Aim => Can you copy out the data exactly? Leave the images out.

Data =>
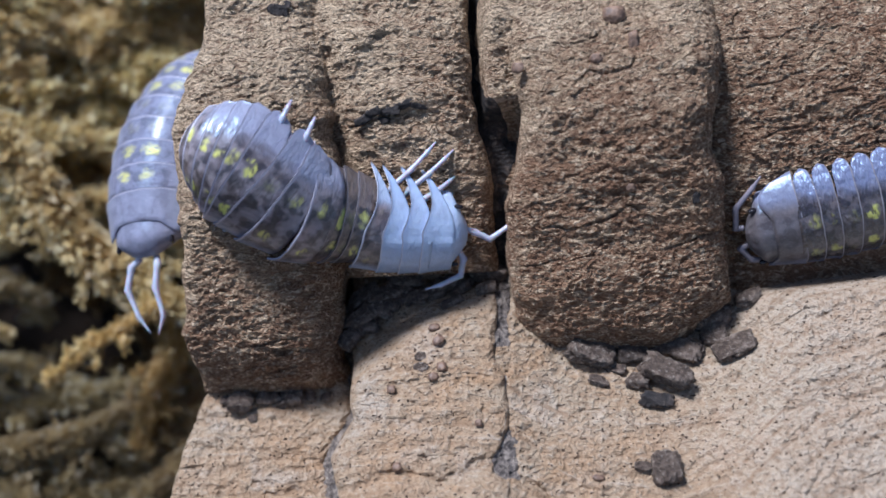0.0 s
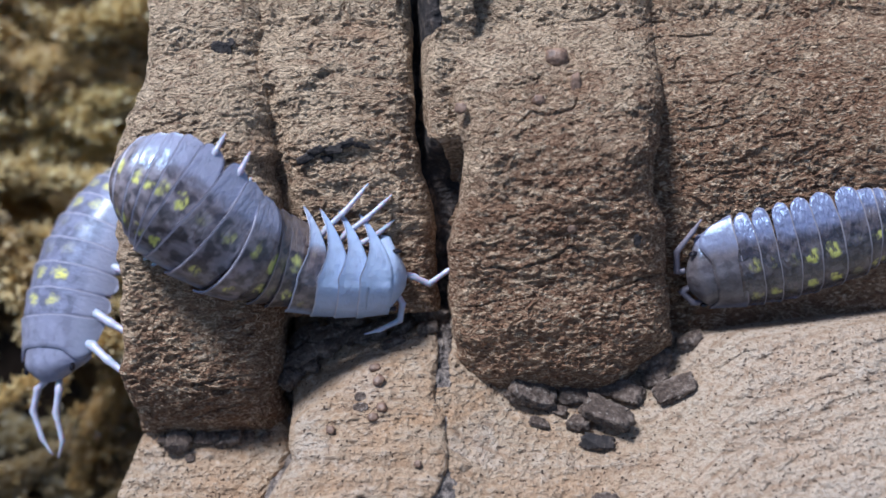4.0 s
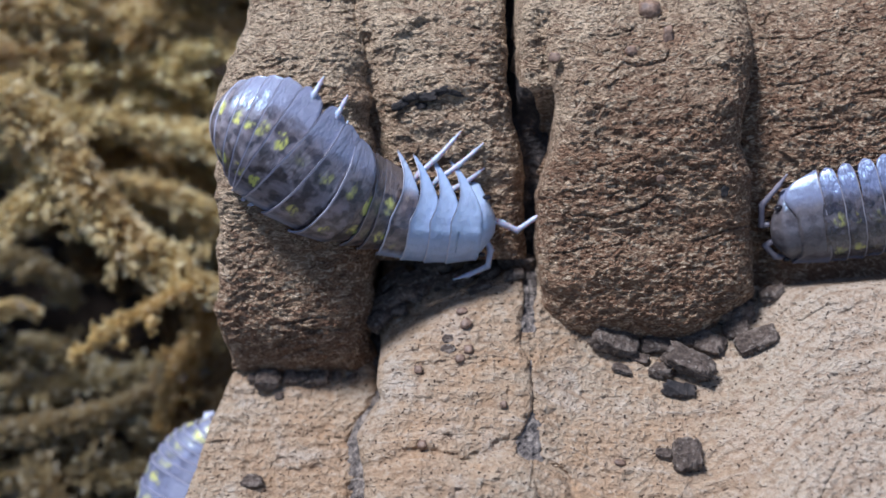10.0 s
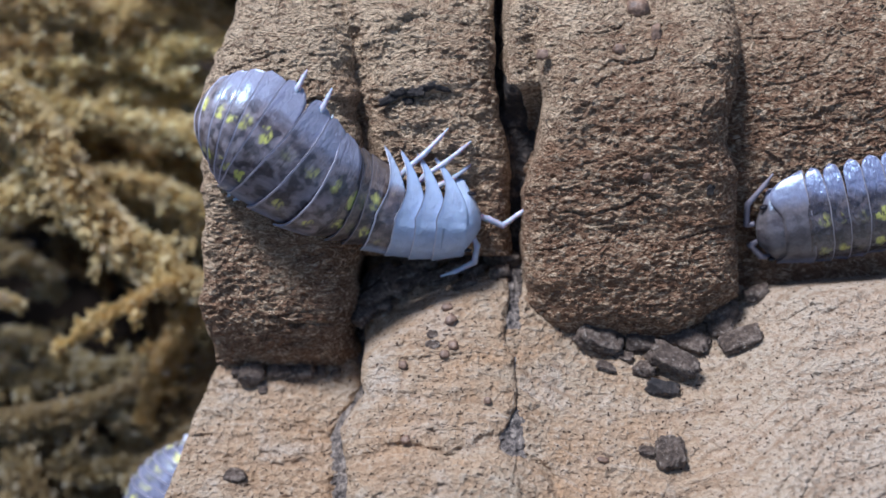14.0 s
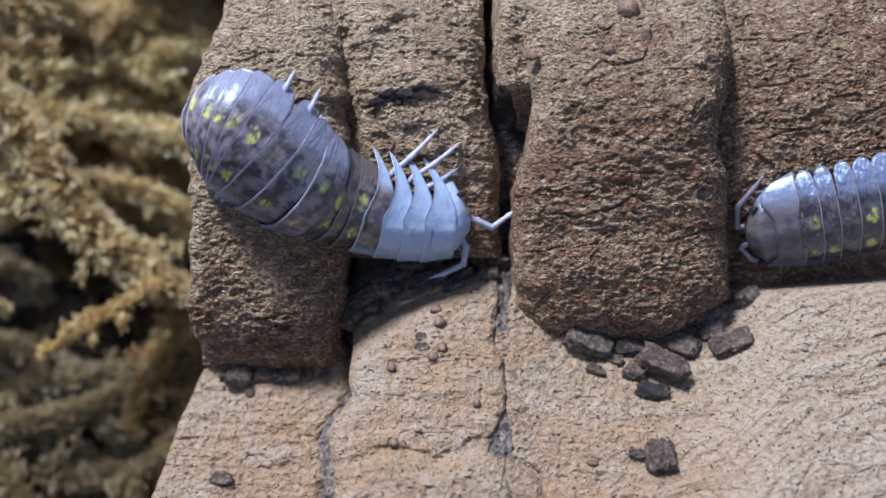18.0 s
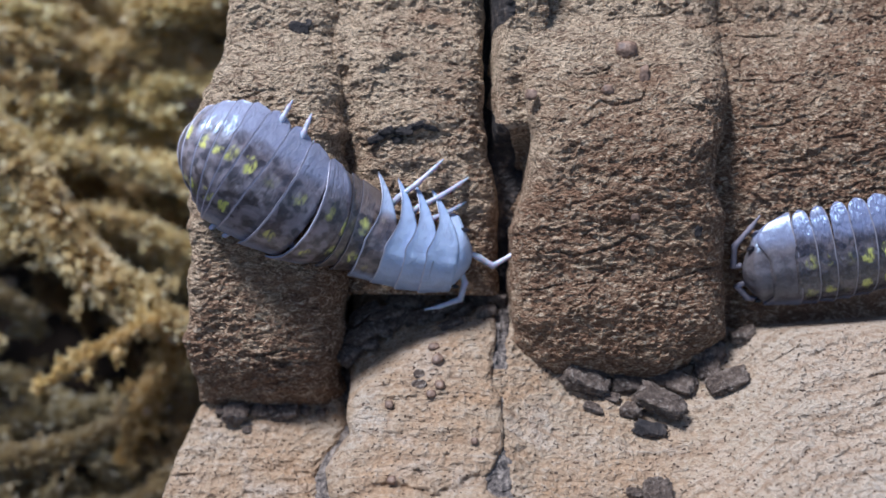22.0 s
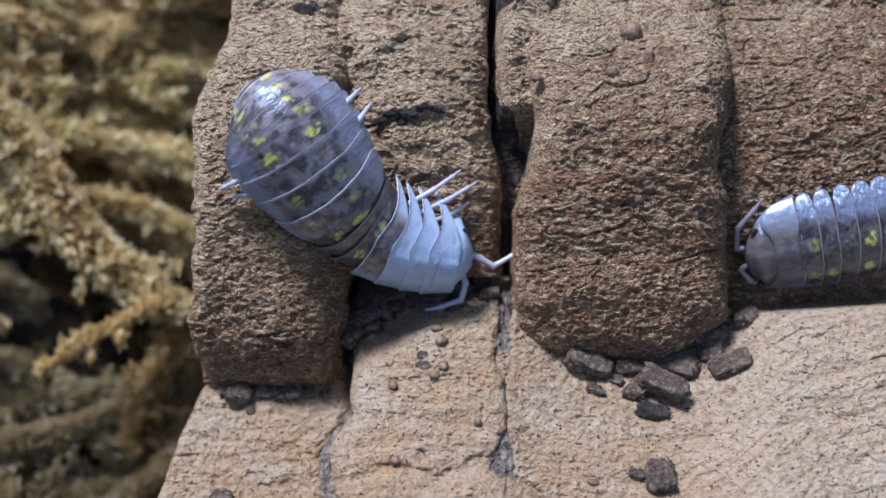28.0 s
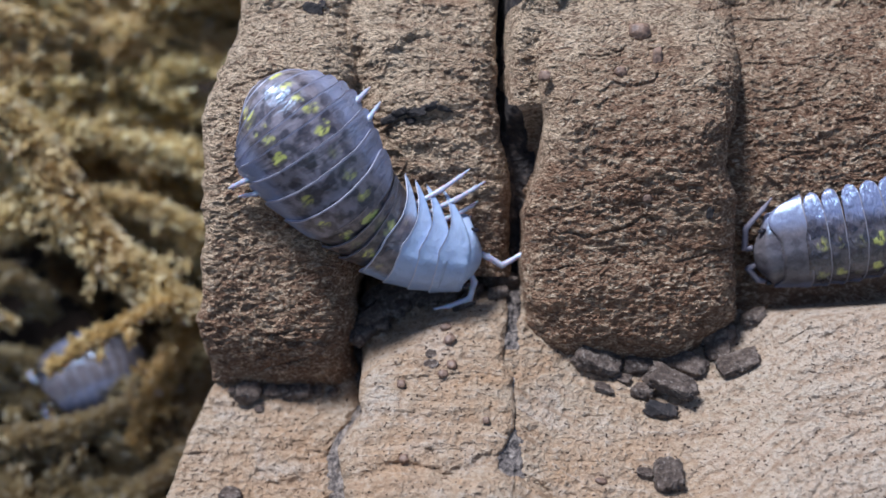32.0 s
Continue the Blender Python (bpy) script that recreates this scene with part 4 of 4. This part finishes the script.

The response =>
0.0 s
4.0 s
10.0 s
14.0 s
18.0 s
22.0 s
28.0 s
32.0 s
Continue the Blender Python (bpy) script that recreates this scene with part 4 of 4. This part finishes the script.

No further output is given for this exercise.